▶ PROBLEM DETAILS:
Repeat the data that follows, word for word, without the images.

--- start INFORMATION PROVIDED ---

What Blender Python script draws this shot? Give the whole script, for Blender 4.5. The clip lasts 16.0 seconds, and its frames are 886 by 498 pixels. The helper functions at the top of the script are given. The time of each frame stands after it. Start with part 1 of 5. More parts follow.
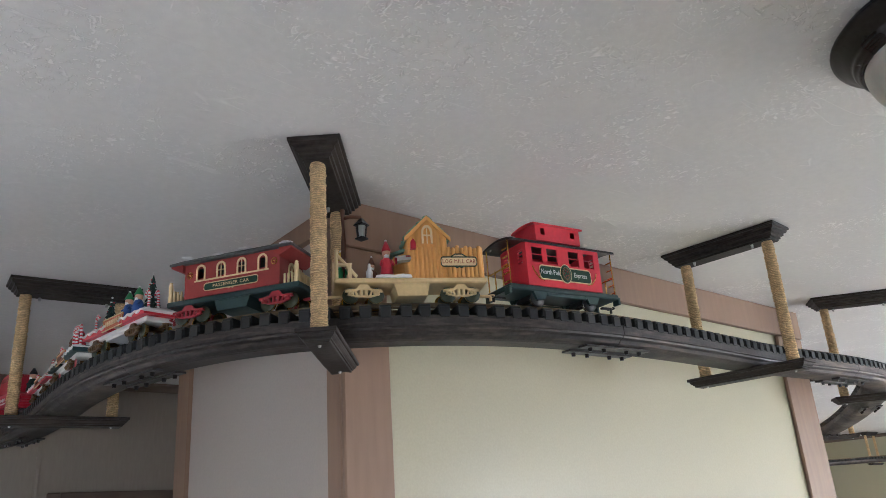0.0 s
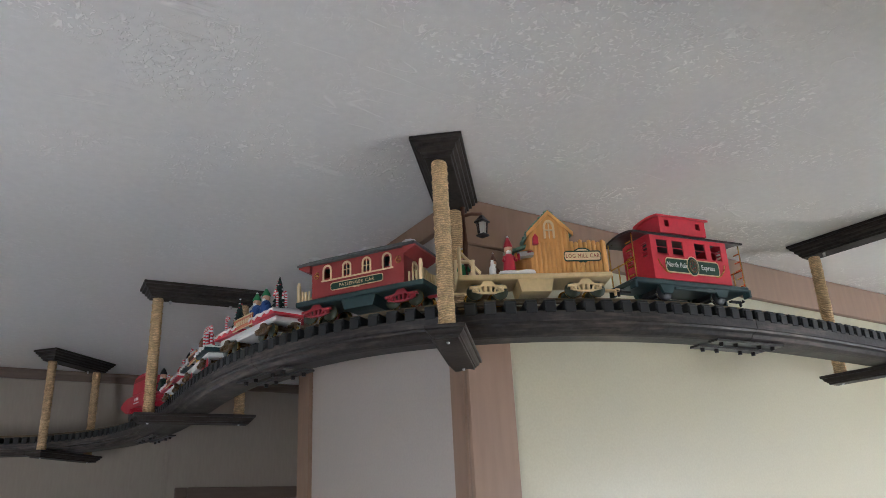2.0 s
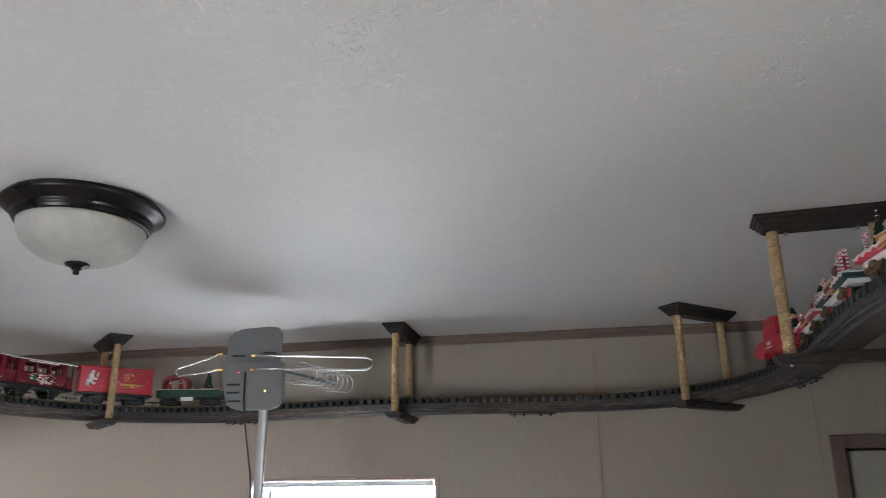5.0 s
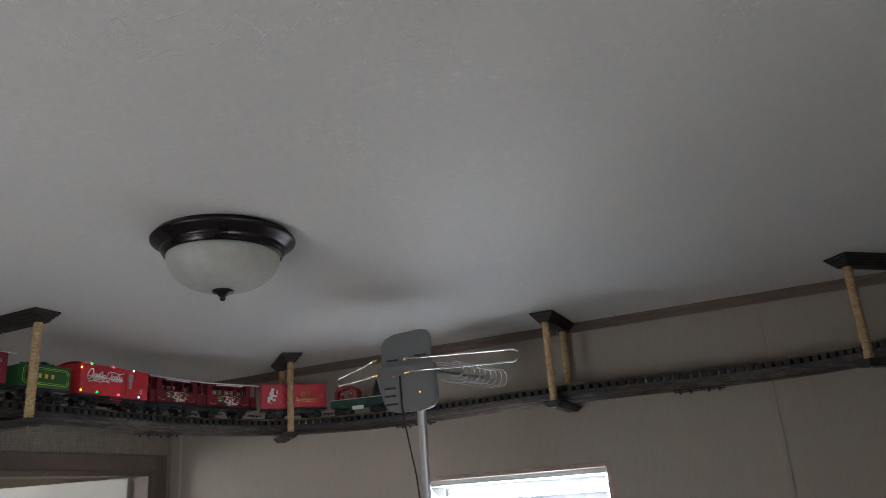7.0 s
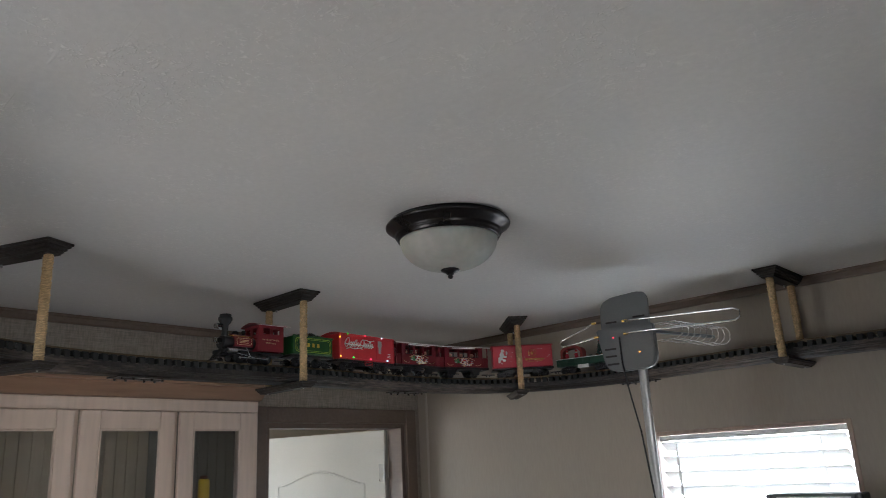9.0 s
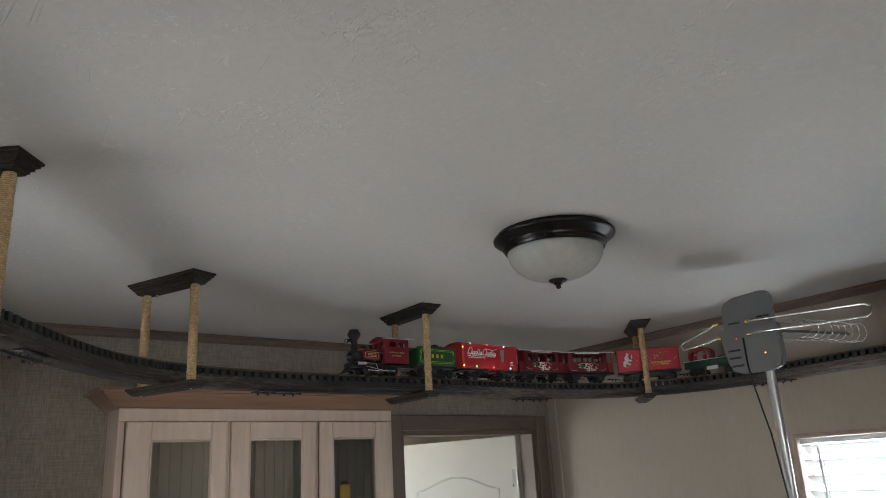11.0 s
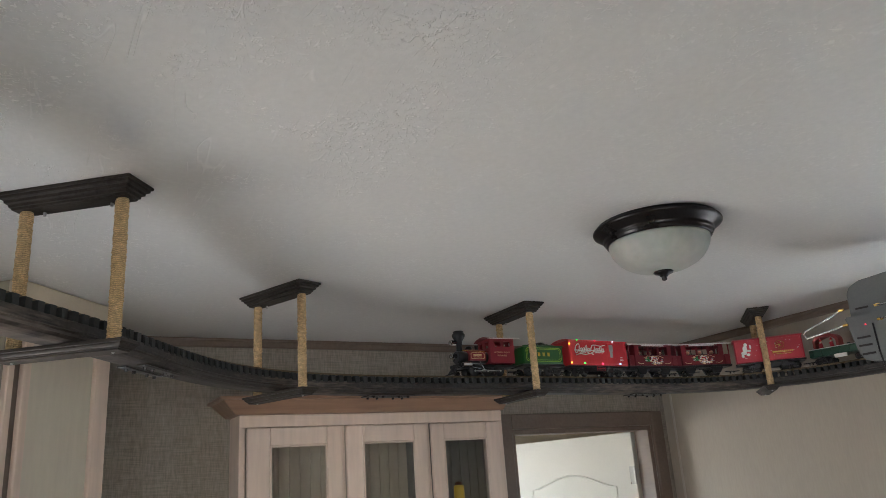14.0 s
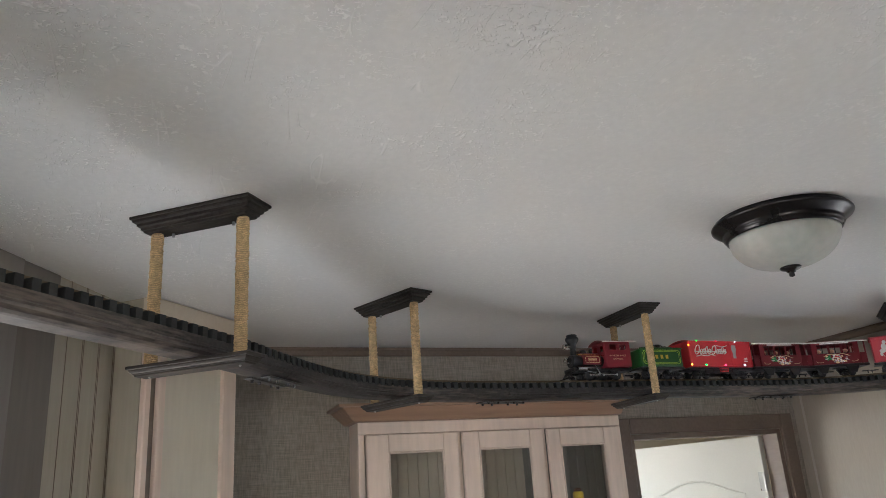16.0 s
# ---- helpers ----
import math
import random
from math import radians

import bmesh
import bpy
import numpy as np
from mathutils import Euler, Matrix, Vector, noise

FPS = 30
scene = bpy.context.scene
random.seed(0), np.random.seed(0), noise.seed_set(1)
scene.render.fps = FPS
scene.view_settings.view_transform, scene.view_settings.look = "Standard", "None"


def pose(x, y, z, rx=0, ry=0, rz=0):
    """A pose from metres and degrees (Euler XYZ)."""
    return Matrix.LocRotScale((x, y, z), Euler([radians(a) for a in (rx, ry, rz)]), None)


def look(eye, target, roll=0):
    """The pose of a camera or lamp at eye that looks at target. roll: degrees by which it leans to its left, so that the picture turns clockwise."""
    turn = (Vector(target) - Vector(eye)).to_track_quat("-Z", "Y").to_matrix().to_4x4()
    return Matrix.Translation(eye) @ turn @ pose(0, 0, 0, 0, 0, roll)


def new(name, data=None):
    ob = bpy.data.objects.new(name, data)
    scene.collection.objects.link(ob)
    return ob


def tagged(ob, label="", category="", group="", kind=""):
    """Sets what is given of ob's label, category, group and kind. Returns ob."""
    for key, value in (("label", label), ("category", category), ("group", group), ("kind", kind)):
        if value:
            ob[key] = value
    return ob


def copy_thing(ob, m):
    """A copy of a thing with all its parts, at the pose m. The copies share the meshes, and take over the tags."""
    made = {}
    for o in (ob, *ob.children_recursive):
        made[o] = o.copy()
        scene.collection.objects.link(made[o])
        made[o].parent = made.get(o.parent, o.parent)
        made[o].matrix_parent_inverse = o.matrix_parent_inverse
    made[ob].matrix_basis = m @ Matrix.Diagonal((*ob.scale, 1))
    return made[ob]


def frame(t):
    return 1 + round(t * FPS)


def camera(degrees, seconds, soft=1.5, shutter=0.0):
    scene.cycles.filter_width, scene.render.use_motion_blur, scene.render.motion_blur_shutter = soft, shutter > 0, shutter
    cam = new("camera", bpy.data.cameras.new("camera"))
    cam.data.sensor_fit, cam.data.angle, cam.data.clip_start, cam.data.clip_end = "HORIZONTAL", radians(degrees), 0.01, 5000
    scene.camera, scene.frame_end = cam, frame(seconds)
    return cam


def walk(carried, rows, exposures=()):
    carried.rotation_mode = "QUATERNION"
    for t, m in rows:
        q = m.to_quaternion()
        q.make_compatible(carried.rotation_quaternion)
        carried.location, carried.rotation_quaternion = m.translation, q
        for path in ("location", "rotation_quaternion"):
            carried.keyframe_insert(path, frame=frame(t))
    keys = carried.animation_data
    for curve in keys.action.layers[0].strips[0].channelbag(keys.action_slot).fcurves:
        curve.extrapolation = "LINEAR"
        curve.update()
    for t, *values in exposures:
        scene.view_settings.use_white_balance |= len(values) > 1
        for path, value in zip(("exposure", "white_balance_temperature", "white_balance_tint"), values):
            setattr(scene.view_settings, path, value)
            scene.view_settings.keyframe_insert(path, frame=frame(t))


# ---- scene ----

--- end INFORMATION PROVIDED ---

▶ FULL ANSWER:
What Blender Python script draws this shot? Give the whole script, for Blender 4.5. The clip lasts 16.0 seconds, and its frames are 886 by 498 pixels. The helper functions at the top of the script are given. The time of each frame stands after it. Start with part 1 of 5. More parts follow.
0.0 s
2.0 s
5.0 s
7.0 s
9.0 s
11.0 s
14.0 s
16.0 s
# ---- helpers ----
import math
import random
from math import radians

import bmesh
import bpy
import numpy as np
from mathutils import Euler, Matrix, Vector, noise

FPS = 30
scene = bpy.context.scene
random.seed(0), np.random.seed(0), noise.seed_set(1)
scene.render.fps = FPS
scene.view_settings.view_transform, scene.view_settings.look = "Standard", "None"


def pose(x, y, z, rx=0, ry=0, rz=0):
    """A pose from metres and degrees (Euler XYZ)."""
    return Matrix.LocRotScale((x, y, z), Euler([radians(a) for a in (rx, ry, rz)]), None)


def look(eye, target, roll=0):
    """The pose of a camera or lamp at eye that looks at target. roll: degrees by which it leans to its left, so that the picture turns clockwise."""
    turn = (Vector(target) - Vector(eye)).to_track_quat("-Z", "Y").to_matrix().to_4x4()
    return Matrix.Translation(eye) @ turn @ pose(0, 0, 0, 0, 0, roll)


def new(name, data=None):
    ob = bpy.data.objects.new(name, data)
    scene.collection.objects.link(ob)
    return ob


def tagged(ob, label="", category="", group="", kind=""):
    """Sets what is given of ob's label, category, group and kind. Returns ob."""
    for key, value in (("label", label), ("category", category), ("group", group), ("kind", kind)):
        if value:
            ob[key] = value
    return ob


def copy_thing(ob, m):
    """A copy of a thing with all its parts, at the pose m. The copies share the meshes, and take over the tags."""
    made = {}
    for o in (ob, *ob.children_recursive):
        made[o] = o.copy()
        scene.collection.objects.link(made[o])
        made[o].parent = made.get(o.parent, o.parent)
        made[o].matrix_parent_inverse = o.matrix_parent_inverse
    made[ob].matrix_basis = m @ Matrix.Diagonal((*ob.scale, 1))
    return made[ob]


def frame(t):
    return 1 + round(t * FPS)


def camera(degrees, seconds, soft=1.5, shutter=0.0):
    scene.cycles.filter_width, scene.render.use_motion_blur, scene.render.motion_blur_shutter = soft, shutter > 0, shutter
    cam = new("camera", bpy.data.cameras.new("camera"))
    cam.data.sensor_fit, cam.data.angle, cam.data.clip_start, cam.data.clip_end = "HORIZONTAL", radians(degrees), 0.01, 5000
    scene.camera, scene.frame_end = cam, frame(seconds)
    return cam


def walk(carried, rows, exposures=()):
    carried.rotation_mode = "QUATERNION"
    for t, m in rows:
        q = m.to_quaternion()
        q.make_compatible(carried.rotation_quaternion)
        carried.location, carried.rotation_quaternion = m.translation, q
        for path in ("location", "rotation_quaternion"):
            carried.keyframe_insert(path, frame=frame(t))
    keys = carried.animation_data
    for curve in keys.action.layers[0].strips[0].channelbag(keys.action_slot).fcurves:
        curve.extrapolation = "LINEAR"
        curve.update()
    for t, *values in exposures:
        scene.view_settings.use_white_balance |= len(values) > 1
        for path, value in zip(("exposure", "white_balance_temperature", "white_balance_tint"), values):
            setattr(scene.view_settings, path, value)
            scene.view_settings.keyframe_insert(path, frame=frame(t))


# ---- scene ----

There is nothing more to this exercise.